7.08.2011

The unimaginative relation of an I and a Me

We are eminently set up to relate. Naturally equipped with the relational tools to engage with different people and different selves in our inner audience. Automagically predisposed to build bridges of mutual agreed meaning. But something is utterly overwhelming in how we relate with ourselves: I is vague and Me is deeply unimaginative. This leads to violent spin in our axis of diversified personal positions. Our different Me's battle with our different views of an I that lives in complete solitude.

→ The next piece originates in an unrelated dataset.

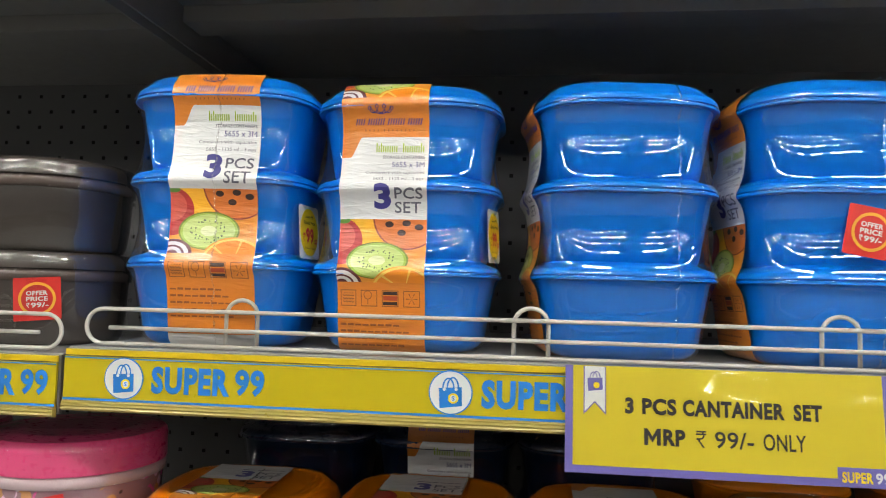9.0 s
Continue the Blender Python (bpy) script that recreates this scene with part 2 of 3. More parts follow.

When you think of yourself you realize that not only you think of yourself but also about all the mixture of different views and meanings of I's and Me's. This eventually creates a spectrum of unintelligible movements towards personal meaning. I is not an I when the Me's are chosen to replace an I. This means that the views of oneself, either by our distinctive personal perspective or by other's perceptions of oneself, are glued in our consideration of personal intelligibility. Full of different and concurrently perspectives of being, one tend to fall in pieces, having no ability to clean what belongs to the I and what doesn't. This is particularly acute with people that have a tremendous difficulty reading the entire scope of their feelings. The complete confusion of space, time and self leads to an undisputed battle ring. One decision comes out as a superlative form of adaptation to chaos, leaving all the polyphony with a lowered volume and significance.

We struggle to make sense of our lives; we battle to make our decisions meaningful; we strive to persist. But we don't fully understand what the I includes and what relations it has. We don't fully understand the origins or justifications of your personal movements of meaning construction because we are constantly redefining our coordinates.